Nick’s fascination with wrestling goes back to his childhood, where he found in it “classic stories of good versus evil,” he said. As a young adult, he started to study wrestling and discovered the power of storytelling that takes place.

In 2021, Nick decided to give wrestling a try – at 28 he felt it was then or never – and started studying and training with The Academy of Pro Wrestling in St. Paul, Minnesota. They taught him wrestling basics, including what Nick called the most important one – how to fall and not break anything. Wrestlers fall all the time, he said, and it hurts, but they learn how to minimize injuries.
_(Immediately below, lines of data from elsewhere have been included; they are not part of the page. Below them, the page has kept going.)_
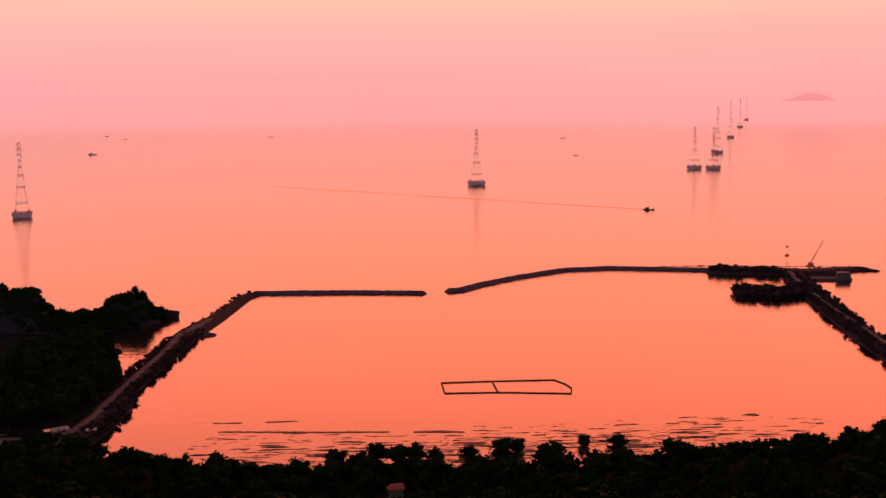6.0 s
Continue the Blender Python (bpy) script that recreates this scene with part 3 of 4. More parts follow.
cover(WEST, ROAD_WEST, (-80, 345, -20, 512), 14000, 1.7, 5, 0.4, 0.55, 1.05, "dark scrub covering the causeway beside its road", lambda x, y: (y < 497) | (x > -30))
p, r = verge(WEST[6:11], 0.0, 4.0, (-40, 500, 5, 620), 3000, 2.4, 6, lambda x, y: x < -33 + (y - 505) * 0.25)
wood("causeway_scrub", p, lambda x, y: 0.7, SHRUBS, r, 0.4, 0.8, HAZED_BANK_SCRUB, "low scrub on the rubble causeway", "scrub")
cover(LONG, ROAD_EAST, (180, 262, 310, 615), 34000, 1.9, 7, -0.9, 0.8, 1.4, "thick dark scrub on the landward side of the causeway road", lambda x, y: x < 222 + (y - 345) * 0.262)
cover(LONG, ROAD_EAST, (180, 262, 310, 615), 36000, 1.6, 17, 0.0, 0.4, 0.8, "low dark scrub on the seaward side of the causeway road", lambda x, y: x > 222 + (y - 345) * 0.262)
p, r = verge([(a, b, 0) for a, b in ((201, 262), (209, 295), (215, 319), (222, 345))], 1.75, 19, (180, 248, 240, 350), 7000, 2.3, 8, lambda x, y: shore(x, y) - np.hypot(x, y) > 0.5)
wood("causeway_scrub", p, lambda x, y: max(0.5, float(hill(x, y))), SHRUBS, r, 0.4, 0.75, HAZED_BANK_SCRUB, "thick dark scrub beside the road", "scrub")
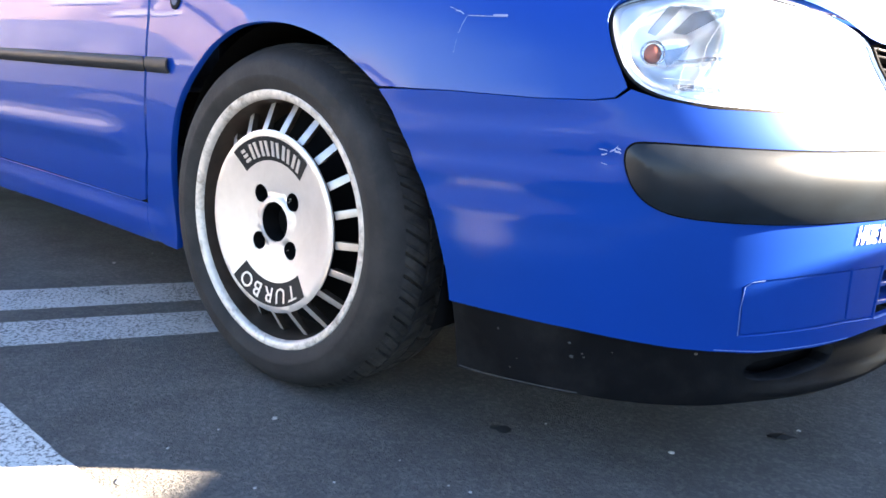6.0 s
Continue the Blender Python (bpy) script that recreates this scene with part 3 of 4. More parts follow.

But importantly, he also learned how to make it a show. He had studied karate, where moves are compact, so he had some things to unlearn. “In wrestling, you have to make it big, to move in a way that the people sitting in the back row can tell what you are doing. It’s very much like stage acting,” he said.

Wrestlers also try to make their actions, which aren’t meant to hurt an opponent, look as believable as possible. “It’s like how a magician doesn’t show where they pull the rabbit out of the hat,” he said.

Nick said he always had envisioned himself as a wrestler good guy, known as a “face,” and adopted that persona early on. He thought he was doing well in that role until a local wrestling promoter came up to him after a match.

“He said your wrestling is fine, but your character is boring, so we’re going to turn you into a bad guy.” He told Nick to come up with a “fun bad-guy character,” with a long-term potential plan of turning him into a good guy later when the time was right.

The bad Nick took off, and eventually, the companies that arrange wrestling events and hire wrestlers for matches only wanted to book him as a heel. “They told me I was much more interesting and marketable as a bad guy,” he said. He now wrestles almost every weekend, and sometimes more than one match a day.

When asked about the contradiction of an active churchgoer adopting a persona based on the deadly sins, he said it is rather humorous. “I think people at church especially get a kick out of the idea of me being this arrogant heel,” he said, but appearing to be a preening, self-loving bad guy is easy for him to get across to crowds.

“I am having lots of fun as a bad guy, and I like finding new and creative ways to get people to boo me,” he said. When that happens, it helps both him and his opponent become more popular.

Jayne, who works for College Possible helping low-income and first-generation college students access higher education, often travels with Nick to matches, selling merchandise. The day in August 2024 that she received her Ph.D.in U.S. history and Indigenous studies from the University of Minnesota was the same day Nick won his first wrestling title belt. During the week, he drives a forklift for a factory that makes springs.

What comes next for Nick depends on how he does as a local wrestler and, he hopes, eventually in places farther away. “In wrestling the goal is to end up going anywhere and everywhere, internationally or across the country,” Jayne said.

And if his storyline ever does evolve into being a good guy, the name of Nick Pride will still serve him, going from a deadly sin to someone proud of what he does. Which, whether he is asked to be a heel or a face, he already is.

— Melodie Woerman is an Episcopal News Service freelance reporter based in Kansas.